YOUR OBJECTIVE ->
Quote verbatim everything from the line containing "scene.view_settings.use_white_balance |= len(values)" down to the line containing "scene.view_settings.keyframe_insert(path, frame=frame(t))", with both of those lines included and no others.

DATA ->
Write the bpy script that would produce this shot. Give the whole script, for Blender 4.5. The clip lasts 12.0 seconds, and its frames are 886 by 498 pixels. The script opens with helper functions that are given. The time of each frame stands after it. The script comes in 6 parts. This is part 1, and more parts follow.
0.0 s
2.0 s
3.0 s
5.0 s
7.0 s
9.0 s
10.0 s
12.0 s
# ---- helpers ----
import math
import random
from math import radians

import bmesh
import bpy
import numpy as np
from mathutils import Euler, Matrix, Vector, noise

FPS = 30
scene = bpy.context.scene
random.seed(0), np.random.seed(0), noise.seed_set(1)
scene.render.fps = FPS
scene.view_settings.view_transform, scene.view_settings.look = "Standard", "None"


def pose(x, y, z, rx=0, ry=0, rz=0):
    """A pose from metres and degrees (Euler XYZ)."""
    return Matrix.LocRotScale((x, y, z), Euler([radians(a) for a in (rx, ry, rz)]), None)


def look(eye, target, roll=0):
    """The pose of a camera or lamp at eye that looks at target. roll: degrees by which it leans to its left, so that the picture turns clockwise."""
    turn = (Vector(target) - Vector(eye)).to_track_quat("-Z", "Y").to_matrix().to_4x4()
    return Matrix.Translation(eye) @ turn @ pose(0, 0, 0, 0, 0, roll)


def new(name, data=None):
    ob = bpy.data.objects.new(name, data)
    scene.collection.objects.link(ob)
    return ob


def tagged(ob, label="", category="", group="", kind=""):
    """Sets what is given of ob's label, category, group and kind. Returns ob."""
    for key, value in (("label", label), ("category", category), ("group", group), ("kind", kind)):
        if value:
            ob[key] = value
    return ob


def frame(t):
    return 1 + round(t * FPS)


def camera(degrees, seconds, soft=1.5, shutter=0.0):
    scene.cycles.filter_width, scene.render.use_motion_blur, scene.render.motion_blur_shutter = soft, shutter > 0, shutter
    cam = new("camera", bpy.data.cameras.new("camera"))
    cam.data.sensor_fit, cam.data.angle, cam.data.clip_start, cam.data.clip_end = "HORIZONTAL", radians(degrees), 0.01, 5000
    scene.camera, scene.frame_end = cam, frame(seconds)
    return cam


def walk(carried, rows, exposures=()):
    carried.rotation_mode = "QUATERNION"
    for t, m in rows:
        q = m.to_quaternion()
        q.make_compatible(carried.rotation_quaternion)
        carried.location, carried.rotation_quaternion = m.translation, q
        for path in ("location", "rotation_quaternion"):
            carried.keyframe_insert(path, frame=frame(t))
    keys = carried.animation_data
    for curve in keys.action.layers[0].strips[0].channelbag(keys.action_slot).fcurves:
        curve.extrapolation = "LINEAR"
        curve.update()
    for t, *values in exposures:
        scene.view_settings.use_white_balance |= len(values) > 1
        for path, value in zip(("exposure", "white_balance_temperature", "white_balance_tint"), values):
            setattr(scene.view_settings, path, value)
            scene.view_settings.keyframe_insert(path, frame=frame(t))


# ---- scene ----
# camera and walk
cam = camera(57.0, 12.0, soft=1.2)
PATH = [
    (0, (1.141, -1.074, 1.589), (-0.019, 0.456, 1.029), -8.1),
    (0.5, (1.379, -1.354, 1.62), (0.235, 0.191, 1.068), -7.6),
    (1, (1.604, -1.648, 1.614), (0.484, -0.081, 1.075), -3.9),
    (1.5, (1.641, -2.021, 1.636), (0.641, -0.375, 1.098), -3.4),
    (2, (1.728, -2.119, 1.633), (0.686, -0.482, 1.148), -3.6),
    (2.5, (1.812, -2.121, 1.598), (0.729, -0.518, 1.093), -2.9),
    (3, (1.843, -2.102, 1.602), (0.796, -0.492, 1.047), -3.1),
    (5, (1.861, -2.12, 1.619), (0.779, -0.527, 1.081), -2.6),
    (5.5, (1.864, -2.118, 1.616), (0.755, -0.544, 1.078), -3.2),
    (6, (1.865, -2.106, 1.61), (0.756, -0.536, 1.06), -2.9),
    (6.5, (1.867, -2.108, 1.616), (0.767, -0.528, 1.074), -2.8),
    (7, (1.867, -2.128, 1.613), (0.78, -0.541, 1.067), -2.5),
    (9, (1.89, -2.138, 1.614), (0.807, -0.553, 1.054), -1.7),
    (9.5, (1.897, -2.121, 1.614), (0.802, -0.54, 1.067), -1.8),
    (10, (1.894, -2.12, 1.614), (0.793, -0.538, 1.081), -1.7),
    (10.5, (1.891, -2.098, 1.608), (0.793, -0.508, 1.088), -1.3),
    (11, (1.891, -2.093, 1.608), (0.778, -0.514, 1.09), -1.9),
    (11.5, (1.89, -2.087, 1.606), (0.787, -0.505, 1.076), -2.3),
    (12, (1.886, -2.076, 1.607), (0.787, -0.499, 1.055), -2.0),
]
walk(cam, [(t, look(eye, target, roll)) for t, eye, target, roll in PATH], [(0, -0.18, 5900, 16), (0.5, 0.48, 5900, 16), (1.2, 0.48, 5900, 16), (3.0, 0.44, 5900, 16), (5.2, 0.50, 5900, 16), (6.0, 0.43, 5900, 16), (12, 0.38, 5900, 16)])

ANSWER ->
        scene.view_settings.use_white_balance |= len(values) > 1
        for path, value in zip(("exposure", "white_balance_temperature", "white_balance_tint"), values):
            setattr(scene.view_settings, path, value)
            scene.view_settings.keyframe_insert(path, frame=frame(t))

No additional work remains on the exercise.